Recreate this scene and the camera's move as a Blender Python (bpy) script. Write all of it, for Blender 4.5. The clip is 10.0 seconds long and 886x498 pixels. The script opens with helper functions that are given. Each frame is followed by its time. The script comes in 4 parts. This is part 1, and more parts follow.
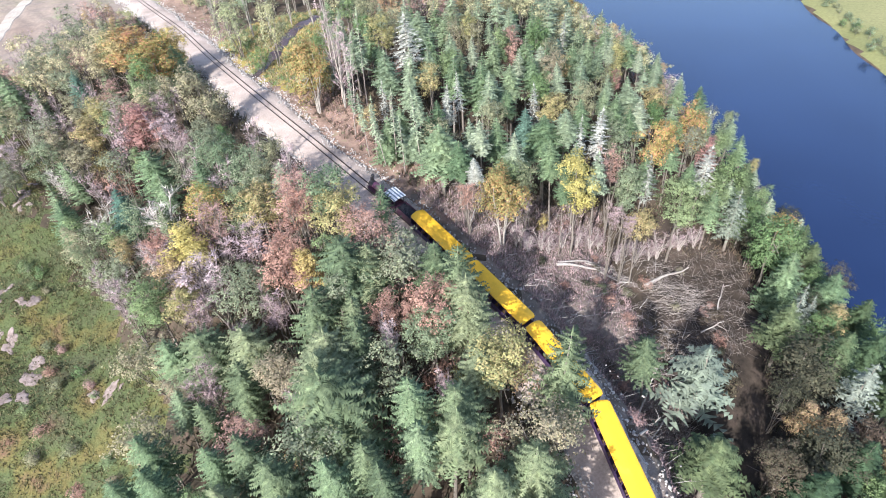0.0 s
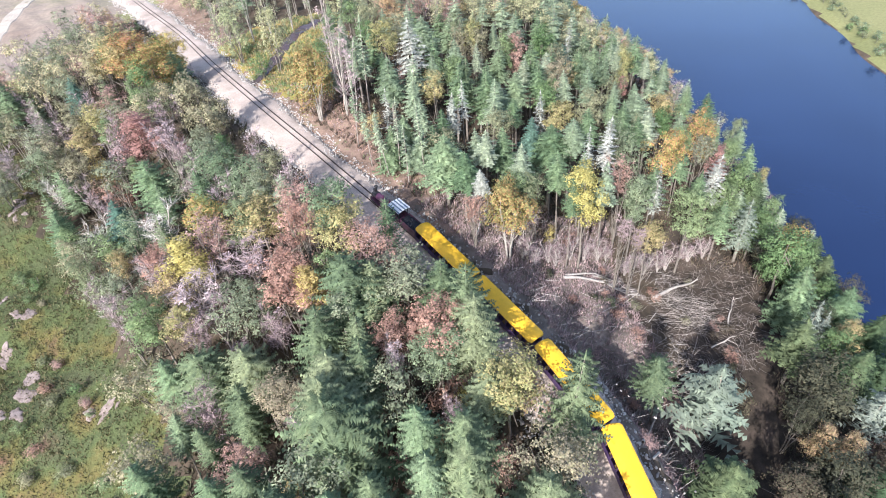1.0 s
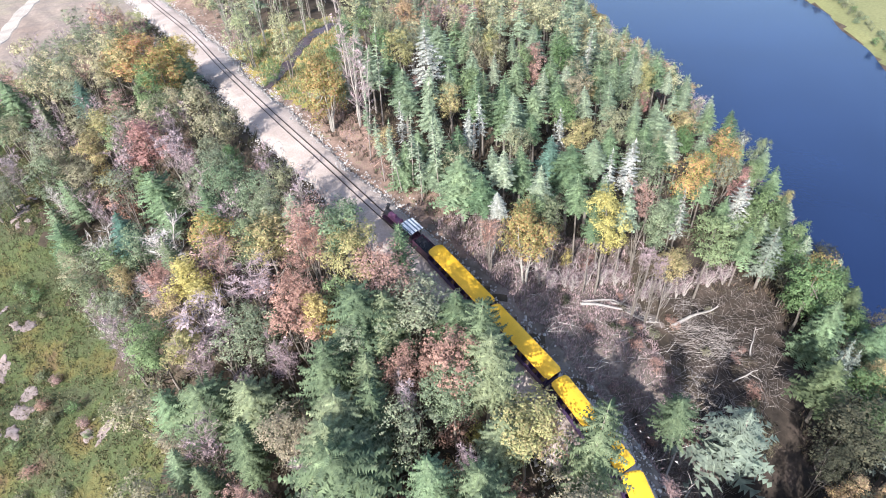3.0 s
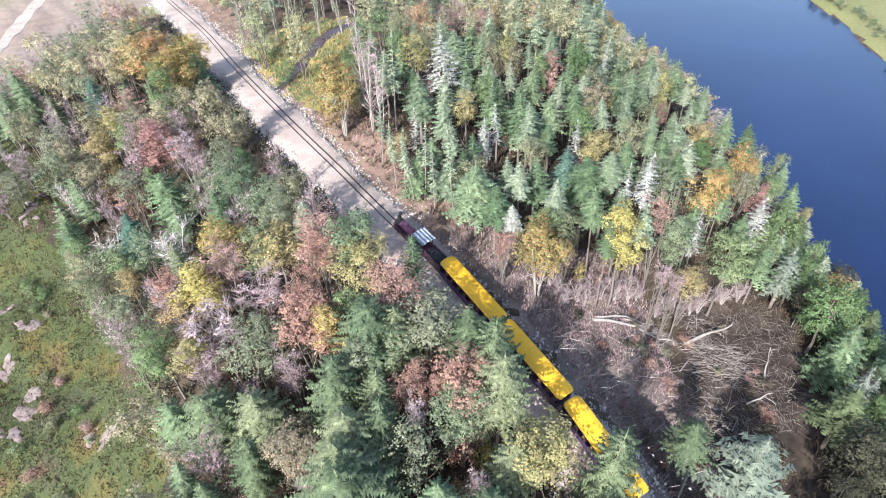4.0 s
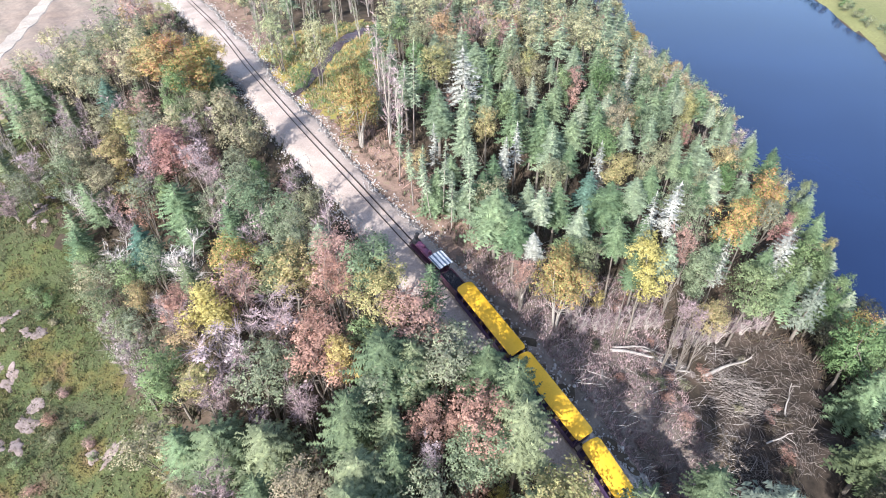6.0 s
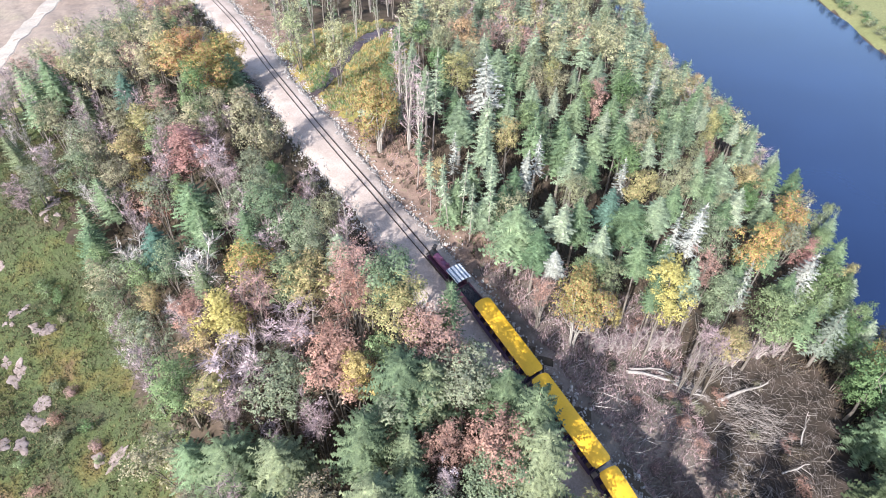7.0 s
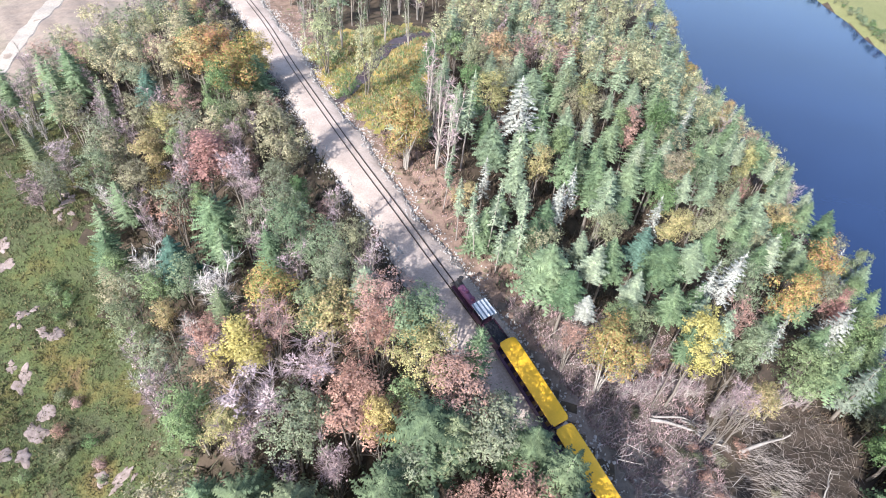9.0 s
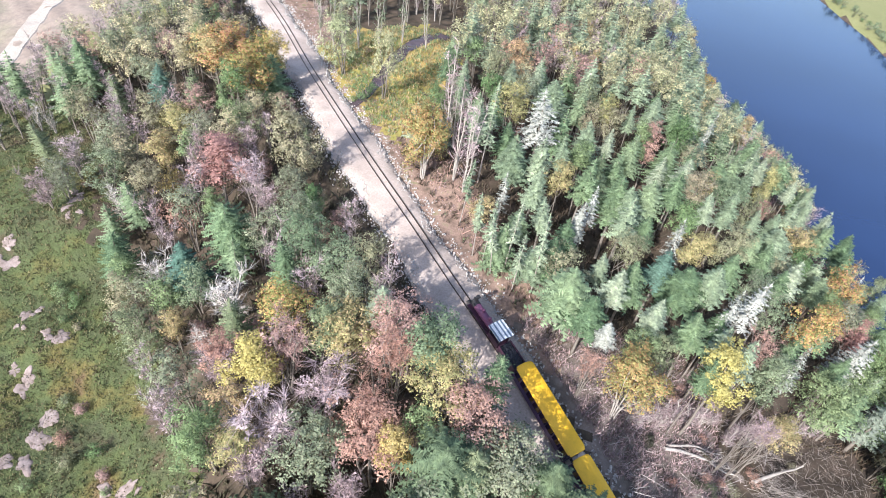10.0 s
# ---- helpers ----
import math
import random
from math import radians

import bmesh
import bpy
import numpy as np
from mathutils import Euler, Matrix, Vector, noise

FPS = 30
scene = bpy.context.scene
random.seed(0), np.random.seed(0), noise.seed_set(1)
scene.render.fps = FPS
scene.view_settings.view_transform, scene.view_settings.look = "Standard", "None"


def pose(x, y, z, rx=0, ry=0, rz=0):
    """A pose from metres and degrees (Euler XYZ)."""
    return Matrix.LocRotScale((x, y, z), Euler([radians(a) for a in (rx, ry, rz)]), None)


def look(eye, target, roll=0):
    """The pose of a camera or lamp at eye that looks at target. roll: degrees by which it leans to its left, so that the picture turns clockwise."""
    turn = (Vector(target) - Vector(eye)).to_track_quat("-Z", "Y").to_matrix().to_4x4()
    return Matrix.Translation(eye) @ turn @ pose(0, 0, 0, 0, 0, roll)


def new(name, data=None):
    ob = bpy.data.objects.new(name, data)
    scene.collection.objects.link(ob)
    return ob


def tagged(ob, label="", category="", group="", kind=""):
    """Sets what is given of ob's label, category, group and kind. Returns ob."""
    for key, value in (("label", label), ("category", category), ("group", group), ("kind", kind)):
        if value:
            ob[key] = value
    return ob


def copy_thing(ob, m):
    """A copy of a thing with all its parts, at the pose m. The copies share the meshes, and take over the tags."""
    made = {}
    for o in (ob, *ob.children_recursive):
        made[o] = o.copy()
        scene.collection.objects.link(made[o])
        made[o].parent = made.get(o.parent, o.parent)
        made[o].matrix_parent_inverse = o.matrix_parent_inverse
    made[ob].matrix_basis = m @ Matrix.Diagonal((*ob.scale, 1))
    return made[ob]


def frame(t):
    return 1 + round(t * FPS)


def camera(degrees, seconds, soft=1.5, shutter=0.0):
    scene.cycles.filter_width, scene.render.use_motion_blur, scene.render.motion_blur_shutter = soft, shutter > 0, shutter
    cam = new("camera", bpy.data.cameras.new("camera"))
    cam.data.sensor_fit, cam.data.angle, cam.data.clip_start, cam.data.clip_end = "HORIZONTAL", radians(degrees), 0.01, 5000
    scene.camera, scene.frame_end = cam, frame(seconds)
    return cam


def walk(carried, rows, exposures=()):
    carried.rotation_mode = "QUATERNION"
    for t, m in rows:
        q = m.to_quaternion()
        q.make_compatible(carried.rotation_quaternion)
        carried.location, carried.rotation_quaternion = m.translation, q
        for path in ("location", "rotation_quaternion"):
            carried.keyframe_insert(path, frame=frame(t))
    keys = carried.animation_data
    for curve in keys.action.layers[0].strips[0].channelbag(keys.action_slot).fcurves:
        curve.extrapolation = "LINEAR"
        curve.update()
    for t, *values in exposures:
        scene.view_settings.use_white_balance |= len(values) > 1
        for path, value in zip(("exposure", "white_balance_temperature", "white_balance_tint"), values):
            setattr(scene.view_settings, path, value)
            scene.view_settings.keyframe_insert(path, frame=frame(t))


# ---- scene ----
# ---------------------------------------------------------------- camera
cam = camera(79.06, 10.0, soft=1.0)
PATH = [
    (0, 0.30, 0.87, 41.60, 48.65, 4.11, 2.23),
    (0.5, -0.22, 1.92, 41.62, 48.70, 4.00, 2.14),
    (1, -0.37, 2.93, 41.78, 48.65, 4.04, 2.25),
    (1.5, -0.41, 3.90, 41.98, 48.58, 4.20, 2.27),
    (2, -0.57, 4.74, 42.09, 48.56, 4.15, 2.48),
    (2.5, -0.94, 5.55, 42.24, 48.52, 3.78, 2.99),
    (4, -2.29, 7.88, 42.75, 48.50, 2.33, 5.18),
    (4.5, -2.75, 8.55, 42.92, 48.53, 2.02, 5.64),
    (5, -3.09, 9.33, 43.25, 48.44, 1.64, 6.15),
    (5.5, -3.25, 10.08, 43.56, 48.29, 1.58, 6.26),
    (7, -5.76, 12.42, 44.38, 47.86, -0.52, 8.74),
    (7.5, -6.35, 13.32, 44.72, 47.68, -0.94, 9.12),
    (8, -7.41, 14.26, 45.16, 47.38, -2.04, 10.29),
    (8.5, -8.24, 15.17, 45.47, 47.16, -2.81, 11.30),
    (9, -9.01, 16.06, 45.82, 46.97, -3.18, 11.50),
    (9.5, -9.90, 17.08, 46.17, 46.62, -3.73, 12.07),
    (10, -11.39, 18.14, 46.45, 46.24, -4.84, 12.99),
]
walk(cam, [(t, pose(x, y, z, rx, ry, rz)) for t, x, y, z, rx, ry, rz in PATH])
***
WHAT IS EXPECTED:
Take the data above and repeat it exactly, leaving each picture out.

WRITTEN ANSWER:
Recreate this scene and the camera's move as a Blender Python (bpy) script. Write all of it, for Blender 4.5. The clip is 10.0 seconds long and 886x498 pixels. The script opens with helper functions that are given. Each frame is followed by its time. The script comes in 4 parts. This is part 1, and more parts follow.
0.0 s
1.0 s
3.0 s
4.0 s
6.0 s
7.0 s
9.0 s
10.0 s
# ---- helpers ----
import math
import random
from math import radians

import bmesh
import bpy
import numpy as np
from mathutils import Euler, Matrix, Vector, noise

FPS = 30
scene = bpy.context.scene
random.seed(0), np.random.seed(0), noise.seed_set(1)
scene.render.fps = FPS
scene.view_settings.view_transform, scene.view_settings.look = "Standard", "None"


def pose(x, y, z, rx=0, ry=0, rz=0):
    """A pose from metres and degrees (Euler XYZ)."""
    return Matrix.LocRotScale((x, y, z), Euler([radians(a) for a in (rx, ry, rz)]), None)


def look(eye, target, roll=0):
    """The pose of a camera or lamp at eye that looks at target. roll: degrees by which it leans to its left, so that the picture turns clockwise."""
    turn = (Vector(target) - Vector(eye)).to_track_quat("-Z", "Y").to_matrix().to_4x4()
    return Matrix.Translation(eye) @ turn @ pose(0, 0, 0, 0, 0, roll)


def new(name, data=None):
    ob = bpy.data.objects.new(name, data)
    scene.collection.objects.link(ob)
    return ob


def tagged(ob, label="", category="", group="", kind=""):
    """Sets what is given of ob's label, category, group and kind. Returns ob."""
    for key, value in (("label", label), ("category", category), ("group", group), ("kind", kind)):
        if value:
            ob[key] = value
    return ob


def copy_thing(ob, m):
    """A copy of a thing with all its parts, at the pose m. The copies share the meshes, and take over the tags."""
    made = {}
    for o in (ob, *ob.children_recursive):
        made[o] = o.copy()
        scene.collection.objects.link(made[o])
        made[o].parent = made.get(o.parent, o.parent)
        made[o].matrix_parent_inverse = o.matrix_parent_inverse
    made[ob].matrix_basis = m @ Matrix.Diagonal((*ob.scale, 1))
    return made[ob]


def frame(t):
    return 1 + round(t * FPS)


def camera(degrees, seconds, soft=1.5, shutter=0.0):
    scene.cycles.filter_width, scene.render.use_motion_blur, scene.render.motion_blur_shutter = soft, shutter > 0, shutter
    cam = new("camera", bpy.data.cameras.new("camera"))
    cam.data.sensor_fit, cam.data.angle, cam.data.clip_start, cam.data.clip_end = "HORIZONTAL", radians(degrees), 0.01, 5000
    scene.camera, scene.frame_end = cam, frame(seconds)
    return cam


def walk(carried, rows, exposures=()):
    carried.rotation_mode = "QUATERNION"
    for t, m in rows:
        q = m.to_quaternion()
        q.make_compatible(carried.rotation_quaternion)
        carried.location, carried.rotation_quaternion = m.translation, q
        for path in ("location", "rotation_quaternion"):
            carried.keyframe_insert(path, frame=frame(t))
    keys = carried.animation_data
    for curve in keys.action.layers[0].strips[0].channelbag(keys.action_slot).fcurves:
        curve.extrapolation = "LINEAR"
        curve.update()
    for t, *values in exposures:
        scene.view_settings.use_white_balance |= len(values) > 1
        for path, value in zip(("exposure", "white_balance_temperature", "white_balance_tint"), values):
            setattr(scene.view_settings, path, value)
            scene.view_settings.keyframe_insert(path, frame=frame(t))


# ---- scene ----
# ---------------------------------------------------------------- camera
cam = camera(79.06, 10.0, soft=1.0)
PATH = [
    (0, 0.30, 0.87, 41.60, 48.65, 4.11, 2.23),
    (0.5, -0.22, 1.92, 41.62, 48.70, 4.00, 2.14),
    (1, -0.37, 2.93, 41.78, 48.65, 4.04, 2.25),
    (1.5, -0.41, 3.90, 41.98, 48.58, 4.20, 2.27),
    (2, -0.57, 4.74, 42.09, 48.56, 4.15, 2.48),
    (2.5, -0.94, 5.55, 42.24, 48.52, 3.78, 2.99),
    (4, -2.29, 7.88, 42.75, 48.50, 2.33, 5.18),
    (4.5, -2.75, 8.55, 42.92, 48.53, 2.02, 5.64),
    (5, -3.09, 9.33, 43.25, 48.44, 1.64, 6.15),
    (5.5, -3.25, 10.08, 43.56, 48.29, 1.58, 6.26),
    (7, -5.76, 12.42, 44.38, 47.86, -0.52, 8.74),
    (7.5, -6.35, 13.32, 44.72, 47.68, -0.94, 9.12),
    (8, -7.41, 14.26, 45.16, 47.38, -2.04, 10.29),
    (8.5, -8.24, 15.17, 45.47, 47.16, -2.81, 11.30),
    (9, -9.01, 16.06, 45.82, 46.97, -3.18, 11.50),
    (9.5, -9.90, 17.08, 46.17, 46.62, -3.73, 12.07),
    (10, -11.39, 18.14, 46.45, 46.24, -4.84, 12.99),
]
walk(cam, [(t, pose(x, y, z, rx, ry, rz)) for t, x, y, z, rx, ry, rz in PATH])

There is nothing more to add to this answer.